Revenons à nos moutons. Ayant pu disposer de mon temps comme je le voulais ces dernières années, et ayant ainsi pu m’émanciper sur divers sujets, je sais qu’être éveillé n’est pas seulement une question de curiosité. J’ai remarqué que nos collectifs informels sont majoritairement composés de camarades ayant plus de temps libre que d’autres : étudiants, travailleurs indépendants, intermittents, marginaux, retraités et chômeurs. Par ailleurs, il me semblerait déplacé de tirer gloire de « mes bonnes œuvres », parce que je n’ai pu les mener que grâce à ce mode de vie privilégié, je le raconte lorsque je suis invitée à en parler.

En effet, choisir de travailler moins pour vivre plus, et ainsi avoir plus de temps libéré relève d’un choix que tous ne sont pas libres de faire. Dans ce cas, ce qu’on gagne ne se mesure pas en argent, mais ça n’est pas le sujet. Et pour faire ce choix de vie, encore faut-il gagner assez pour subvenir à ses besoins. J’ajoute que je parlerai une autre fois de libre arbitre, et donc de liberté.  Il y a plusieurs mois, j’ai repris une activité salariée. Je ne m’en suis pas plainte pas, bien au contraire. À quarante-cinq ans, c’était la première fois que j’étais rémunérée pour exercer « mes talents », et que j’y trouvais du sens et de la cohérence : ça n’était pas du luxe.

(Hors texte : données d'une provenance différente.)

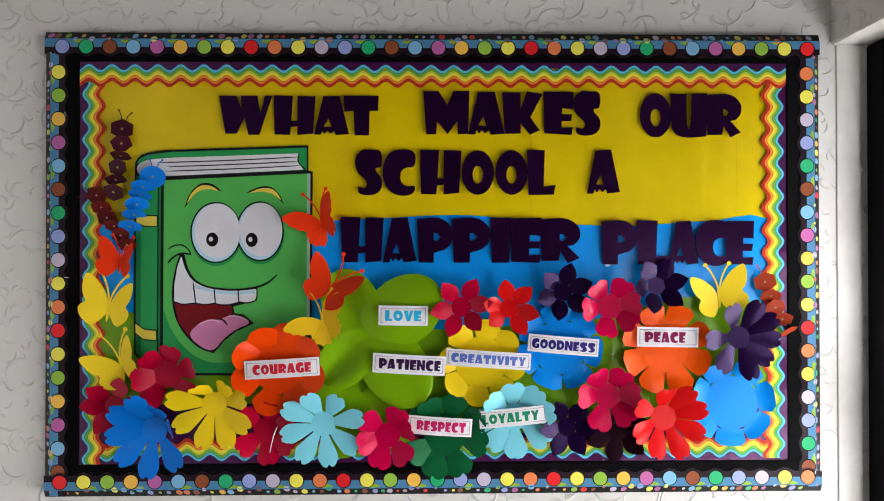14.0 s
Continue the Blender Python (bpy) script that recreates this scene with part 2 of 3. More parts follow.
tagged(part("trim", box(WX1 + 0.002, -2.25, 2.164, REVEAL + 0.1, WY - 0.003, 2.1705, 0.001), PLASTER), "smooth white plaster head of the door reveal", "trim", kind="structure")
tagged(part("trim", box(WX1 + 0.012, WY - 0.004, 0, REVEAL - 0.012, WY + 0.001, 2.164, 0.001), PLASTER), "smooth white plaster jamb of the door reveal", "trim", kind="structure")
tagged(part("wall_south", box(WX0 - 0.12, -7.14, 0, REVEAL + 0.12, -7.0, 3.4), WALLPAPER), "plain wall at the far end of the hall", "wall", kind="structure")
tagged(part("ceiling", box(WX0 - 0.12, -7.14, 3.4, REVEAL + 0.12, WY + 0.14, 3.52), CEILING), "unseen ceiling, kept dark grey to cut bounced light", "ceiling", kind="structure")
tagged(part("floor", box(WX0 - 0.12, -7.14, -0.12, REVEAL + 0.12, WY + 0.14, 0), FLOOR), "unseen floor, kept dark brown to cut bounced light", "floor", kind="structure")
tagged(part("ground", box(-60, -60, -0.4, 60, 60, -0.14), PAVING), "pale paved ground outside the door", "ground", kind="structure")

GASKET = plain("grey_gasket", (0.25, 0.26, 0.27), 0.5)


def glazed_door(name, y_near, y_far):
    """One leaf between two places along the east wall."""
    d = thing(name, REVEAL, 0, 0, "black aluminium glazed door with a middle rail", "door", kind="structure")
    a, b = y_far + 0.1, y_near - 0.068
    for kind, y0, z0, y1, z1 in (("stile", b, 0, y_near, 2.16), ("stile", y_far, 0, a, 2.16), ("head_rail", a, 2.085, b, 2.16), ("bottom_rail", a, 0.0, b, 0.16), ("middle_rail", a, 1.2, b, 1.3)):
        part(kind, box(0, y0, z0, 0.05, y1, z1, 0.004), BLACK_METAL, d)
    for z0, z1 in ((0.16, 1.2), (1.3, 2.085)):
        pane = part("pane", box(0.022, a, z0, 0.028, b, z1), glass, d, "clear door pane")
        pane.visible_shadow = False
        part("glazing_bead", box(0.004, b - 0.012, z0, 0.02, b, z1, 0.002), GASKET, d)
    bar = part("push_bar", box(-0.05, y_far + 0.24, 1.235, -0.03, y_near - 0.2, 1.265, 0.006), BLACK_METAL, d)
    part("bar_bracket", box(-0.032, y_near - 0.23, 1.235, 0.001, y_near - 0.2, 1.265, 0.003), BLACK_METAL, bar)
    return d


glazed_door("door_1", WY - 0.006, -1.115)
glazed_door("door_2", -1.12, -2.245)

sw = thing("wall_switch", WX0, -0.2, 1.575, "cream plastic switch plate on the side wall", "switch")
part("plate", box(0.0, -0.14, -0.043, 0.009, -0.055, 0.043, 0.003), SWITCH, sw)
part("rocker", box(0.007, -0.105, -0.012, 0.013, -0.09, 0.012, 0.001), SWITCH, sw)

# ---- the noticeboard ----
BX, BZ0, BZ1 = 1.905, 1.05, 2.176
board = thing("noticeboard", BX / 2, 0.0, BZ0, "wide noticeboard with a black frame on the wall", "noticeboard")


def on(parent, bm, name, material, label=""):
    """Board coordinates kept for a part of a thing placed elsewhere."""
    bmesh.ops.translate(bm, verts=bm.verts[:], vec=-parent.location)
    return part(name, bm, material, parent, label)


on(board, box(0.03, 0.004, BZ0 + 0.03, BX - 0.03, WY - 0.001, BZ1 - 0.03), "backing_board", plain("fibreboard", (0.2, 0.15, 0.1), 0.9))
for name, a in (("frame_rail", (0.015, BZ1 - 0.068, BX - 0.015, BZ1 - 0.015)), ("frame_rail", (0.015, BZ0 + 0.015, BX - 0.015, BZ0 + 0.074)), ("frame_stile", (0.015, BZ0 + 0.074, 0.082, BZ1 - 0.068)), ("frame_stile", (BX - 0.082, BZ0 + 0.074, BX - 0.015, BZ1 - 0.068))):
    on(board, box(a[0], -0.004, a[1], a[2], WY - 0.002, a[3], 0.0015), name, BLACK_FRAME)


def backing(name, contour, y, key, label):
    t = thing(name, BX / 2, y, 1.5, label, "paper")
    on(t, slab([contour], y, 0.0004), "sheet", card(key, rough=0.17, spec=0.5, buckle=0.5, tinted=0.4))
    return t


def wave_line(pts, n=40):
    xs = [p[0] for p in pts]
    out = []
    for i in range(n + 1):
        x = xs[0] + (xs[-1] - xs[0]) * i / n
        k = max(j for j in range(len(xs)) if xs[j] <= x + 1e-9)
        k = min(k, len(xs) - 2)
        u = (x - xs[k]) / (xs[k + 1] - xs[k])
        u = u * u * (3 - 2 * u)
        out.append((x, pts[k][1] * (1 - u) + pts[k + 1][1] * u))
    return out


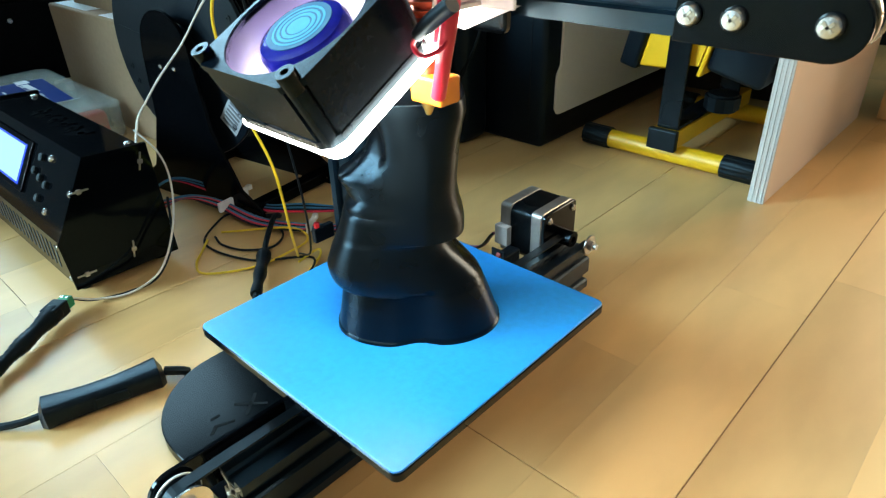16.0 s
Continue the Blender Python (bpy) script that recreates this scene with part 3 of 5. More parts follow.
def base_and_rail():
    base = [(-0.016, 0.0225), (-0.016, 0.275), (-0.140, 0.275)] + [(-0.081 + 0.059 * math.cos(radians(a)), 0.081 + 0.0585 * math.sin(radians(a))) for a in range(180, 271, 9)]
    b = part("base_plate", prism(base, "z", 0.0, 0.0075, 0.0006), "dull_acrylic", printer, "glossy black acrylic base plate", smooth=True)
    # cut marks in the plate: plain recess bars
    for p, q in (((-0.074, 0.044), (-0.078, 0.049)), ((-0.078, 0.049), (-0.074, 0.059)), ((-0.085, 0.050), (-0.085, 0.055)), ((-0.086, 0.067), (-0.072, 0.081)), ((-0.073, 0.067), (-0.085, 0.081)), ((-0.085, 0.091), (-0.072, 0.092)), ((-0.084, 0.092), (-0.074, 0.105)), ((-0.085, 0.105), (-0.072, 0.106))):
        p, q = Vector((*p, 0.0076)), Vector((*q, 0.0076))
        mm = Matrix.Translation((p + q) / 2) @ (q - p).to_track_quat("X", "Z").to_matrix().to_4x4()
        w = (q - p).length / 2 + 0.0004
        part("recess_bar", box(-w, w, -0.0010, 0.0010, -0.0002, 0.0002, m=mm), "recess", b)
    out = [(p[0] - 0.006, p[1] + 0.0225) for p in profile_outline(0.020, 0.040)]
    rail = part("bed_rail", prism(out, "y", 0.0218, 0.331), "black_alu", printer, "black slotted aluminium rail")
    for cz in (0.0125, 0.0325):
        for a in (45, 135):
            mm = Matrix.Translation((-0.006, 0.0216, cz)) @ Matrix.Rotation(radians(a), 4, "Y")
            part("sawn_web", box(-0.0115, 0.0115, -0.0001, 0.0001, -0.0010, 0.0010, m=mm), "sawn", rail, "bright sawn web of the rail end")
        part("sawn_core", box(-0.0092, -0.0028, 0.0215, 0.0217, cz - 0.0032, cz + 0.0032), "sawn", rail)
    for y in (0.05, 0.30):
        part("foot", cyl((-0.006, y, 0.0), (-0.006, y, 0.0027), 0.007, 14), "rubber", printer)
    # front idler
    plate = [(0.064, 0.031), (0.064, 0.055)] + [(0.0 + 0.0125 * math.cos(radians(a)), 0.043 + 0.0125 * math.sin(radians(a))) for a in range(90, 271, 15)]
    part("idler_plate", prism(plate, "x", -0.0205, -0.0175, 0.0005), "black_acrylic", printer, smooth=True)
    w = part("front_pulley", lathe([(0.0025, -0.0145), (0.0108, -0.0145), (0.0108, -0.0135), (0.0085, -0.0128), (0.0085, -0.0062), (0.0108, -0.0056), (0.0108, -0.0046), (0.0025, -0.0046)], (0, 0, 0.043), (1, 0, 0), 32), "black_plastic", printer, smooth=True)
    part("washer", lathe([(0.0025, -0.0043), (0.0112, -0.0043), (0.0112, -0.0030), (0.0025, -0.0030)], (0, 0, 0.043), (1, 0, 0), 32), "steel", w, "bright steel disc")
    part("flange", lathe([(0.0095, -0.0152), (0.0116, -0.0152), (0.0116, -0.0143), (0.0095, -0.0143)], (0, 0, 0.043), (1, 0, 0), 32), "white_metal", w)
    bm = cyl((-0.0205, 0, 0.043), (0.0005, 0, 0.043), 0.0026, 12)
    cyl((-0.003, 0, 0.043), (0.0012, 0, 0.043), 0.0048, 6, into=bm)
    cyl((0.0012, 0, 0.043), (0.0034, 0, 0.043), 0.0026, 12, into=bm)
    part("axle_bolt", bm, "brushed", w)
    bm = box(-0.0128, -0.0064, 0.0, 0.316, 0.0518, 0.0530)
    for k in range(12):
        a0, a1 = radians(90 + 15 * k), radians(105 + 15 * k)
        mm = [(0.0088 * math.cos(a), 0.043 + 0.0088 * math.sin(a)) for a in (a0, a1)]
        mo = [(0.0100 * math.cos(a), 0.043 + 0.0100 * math.sin(a)) for a in (a1, a0)]
        prism([*mm, *mo], "x", -0.0128, -0.0064, into=bm)
    part("drive_belt", bm, "rubber", printer, "flat black toothed drive belt")
    # bed motor at the rear
    my, mz = 0.3145, 0.052
    cap = rounded(my - 0.021, my + 0.021, mz - 0.021, mz + 0.021, 0.0035, 3)
    body = rounded(my - 0.021, my + 0.021, mz - 0.021, mz + 0.021, 0.006, 3)
    mot = part("bed_motor", prism(body, "x", -0.0455, -0.0270), "black_steel", printer, "black stepper motor with bright end caps", smooth=True)
    part("end_cap", prism(cap, "x", -0.0268, -0.0175, 0.0006), "motor_cap", mot, "bright cast end cap")
    part("end_cap", prism(cap, "x", -0.0555, -0.0458, 0.0006), "motor_cap", mot, "bright cast end cap")
    part("face_plate", prism(cap, "x", -0.0172, -0.0142, 0.0006), "black_acrylic", mot)
    for dy in (-0.0155, 0.0155):
        part("screw", screw_head((-0.0141, my + dy, mz + 0.0155), (1, 0, 0), 0.0027), "steel", mot)
    part("connector", box(-0.056, -0.044, my - 0.0272, my - 0.0213, mz - 0.012, mz + 0.004, 0.0006), "zip", mot, "white cable connector")
    part("shaft_pulley", lathe([(0.0022, 0), (0.0062, 0), (0.0062, 0.012), (0.0022, 0.012)], (-0.0140, my, mz - 0.002), (1, 0, 0), 20), "black_steel", mot, smooth=True)
    bm = lathe([(0.0001, -0.0016), (0.0078, -0.0016), (0.0078, -0.0004), (0.0001, -0.0004)], (0.006, 0.327, 0.0425), (1, 0, 0), 24, closed=False)
    cyl((0.0056, 0.327, 0.0425), (0.0086, 0.327, 0.0425), 0.0042, 6, into=bm)
    cyl((0.0086, 0.327, 0.0425), (0.0115, 0.327, 0.0425), 0.0022, 10, into=bm)
    part("axle_bolt", bm, "brushed", printer, "bright washer and bolt", smooth=True)
    sw = part("limit_switch", box(-0.030, -0.020, 0.254, 0.272, 0.042, 0.054, 0.0008), "black_plastic", printer, "small black limit switch")
    part("lever", box(-0.031, -0.020, 0.2525, 0.2535, 0.043, 0.060), "black_plastic", sw)
    part("red_button", cyl((-0.024, 0.254, 0.0545), (-0.024, 0.251, 0.057), 0.0018, 10), "red_pla", sw, "small red lamp")


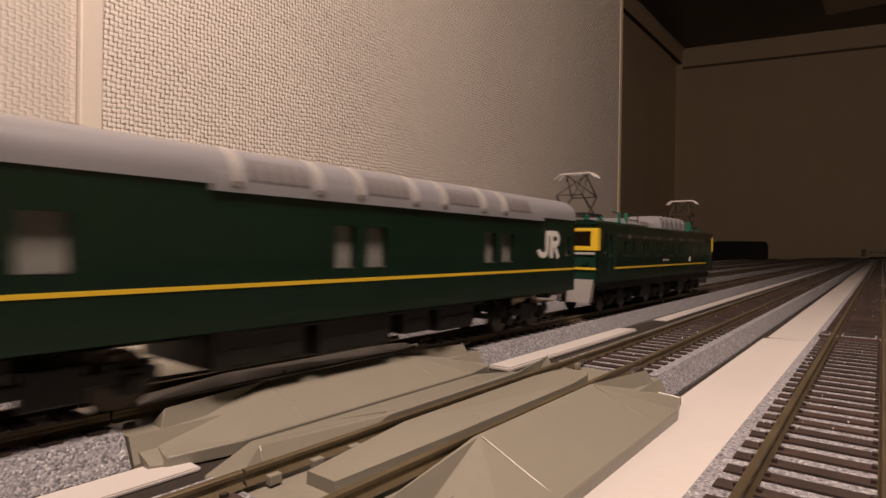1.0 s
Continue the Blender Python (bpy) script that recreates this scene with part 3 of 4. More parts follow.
def saloon():
    c = thing("saloon_car", "dark green saloon car with tall amber-lit panorama windows", "railway car", "cars of the express train")
    y0, y1 = GAP, PITCH_CAR - GAP
    spans = [(43, 62), (65, 84), (87, 106), (109, 128), (131, 149), (152, 169), (172, 189), (192, 212)]
    w4 = [(a / 1000, b / 1000, 0.0298, ZE) for a, b in spans]
    side_shell(c, y0, y1, w4, HW, ZS, ZE)
    roof = arc(HW + 0.0003, ZE - 0.0002, 0.0494, 28)
    rim = [p for p in roof if p[0] > 0 and p[1] < 0.0458]
    top = [p for p in roof if p[1] >= rim[-1][1] - 1e-6 and p[0] > -0.0001] + [p for p in roof if p[0] <= -0.0001]
    bm = bmesh.new()
    prism(bm, top, 0.043, 0.212)
    prism(bm, roof, y0, 0.043)
    prism(bm, roof, 0.212, y1)
    for (a, b), (d, e) in zip(spans, spans[1:]):
        prism(bm, rim + [(p[0] - 0.0012, p[1] - 0.0006) for p in rim[::-1]], b / 1000, d / 1000)
    part("roof", bm, M_ROOF, c, "grey roof cut away above the windows")
    for a, b in spans:
        bm = bmesh.new()
        prism(bm, [(p[0] - 0.0003, p[1]) for p in rim] + [(p[0] - 0.0007, p[1] - 0.0003) for p in rim[::-1]], a / 1000, b / 1000)
        part("roof_window", bm, M_GLASS_AM, c, "curved roof window pane").visible_shadow = False
    end_wall(c, y0, -1, HW, ZS, ZE, 0.0494), end_wall(c, y1, 1, HW, ZS, ZE, 0.0494)
    stripe(c, y0 + 0.001, y1 - 0.001, HW)
    glaze(c, w4, HW, M_GLASS_AM)
    inside(c, y0, y1, HW, ZS, ZE + 0.0009, M_TAN, M_SALON, [], None, 5, 0.0150, wide=0.0030, wall_from=0.130)
    for y in (0.065, 0.073, 0.092, 0.100, 0.121, 0.126, 0.143, 0.164, 0.187, 0.207):
        bm = bmesh.new()
        box(bm, 0.002, 0.0105, y - 0.0022, y + 0.0022, ZS + 0.0056, 0.0275, 0.0006)
        box(bm, 0.002, 0.0105, y + 0.0010, y + 0.0024, 0.0270, 0.0335, 0.0006)
        part("armchair", bm, M_SEAT, c, "dark armchair")
    for y in (0.0510, 0.0830, 0.1040, 0.1185):
        bm = bmesh.new()
        box(bm, HW - 0.0032, HW - 0.0022, y - 0.0009, y + 0.0009, 0.0300, 0.0425, 0.0003)
        part("curtain", bm, M_SEAT, c, "drawn brown curtain")
    underside(c, y0, y1, GEAR_SLEEPER)
    for y in (0.043, PITCH_CAR - 0.043):
        bogie(c, y)
    coupler(c, y1, 1), coupler(c, y0, -1)
    emblem(c, 0.2290, 0.0335, 0.0034, HW)
    sign_plate(c, 0.008, 0.017, 0.0385, HW, M_PLATE)
    return c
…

Car exercer le métier de graphiste en mettant en forme des idées auxquelles on n’adhère pas, si ça paye le loyer, ça ne nourrit pas l’esprit, en plus de se placer en contradiction avec ses idéaux. C’est pourquoi, j’ai toujours pris plus de plaisir à mettre mon savoir-faire au service de causes communes, en tant que bénévole, plutôt qu’en réalisant des prestations graphiques pour des entreprises privées (ce dont je parle dans le billet je suis), et cela, quoique j’aime le travail bien fait : travailler pour payer le loyer n’est pas équivalent au fait d’estimer son travail sensé.

Nous voici arrivé là où je voulais ; avec ce nouveau rythme de travail, je me suis trouvée face à ce que j’avais anticipé. Car, si je jouissais jusque-là d’un style de vie particulier qui me permettait d’avoir du temps pour lire, penser, rencontrer et discuter avec les habitants de mon quartier, si j’avais du temps pour agir et m’engager, ça n’était plus le cas. Dès lors, je n’ai pu que mieux comprendre combien il est difficile de trouver du temps de cerveau disponible pour penser le monde et le sens de son existence, quand on part tôt de chez soi le matin et qu’on rentre rincé par sa journée, le soir.

Pour revenir  à mon sujet, j’encourage celui qui me lit à faire preuve de compréhension à l’égard des personnes moins privilégiées et moins éveillées. À ne pas se moquer bêtement des autres qui en savent moins, mais plutôt à s’appliquer à partager ce qu’ils ont eu la chance d’apprendre. Et j’en reviens au même point : personne n’est condamné, encore faut-il s’adresser aux autres sans les prendre pour des cons. Et donc travailler à ne pas agir en miroir de l’autre. Je te laisse y penser.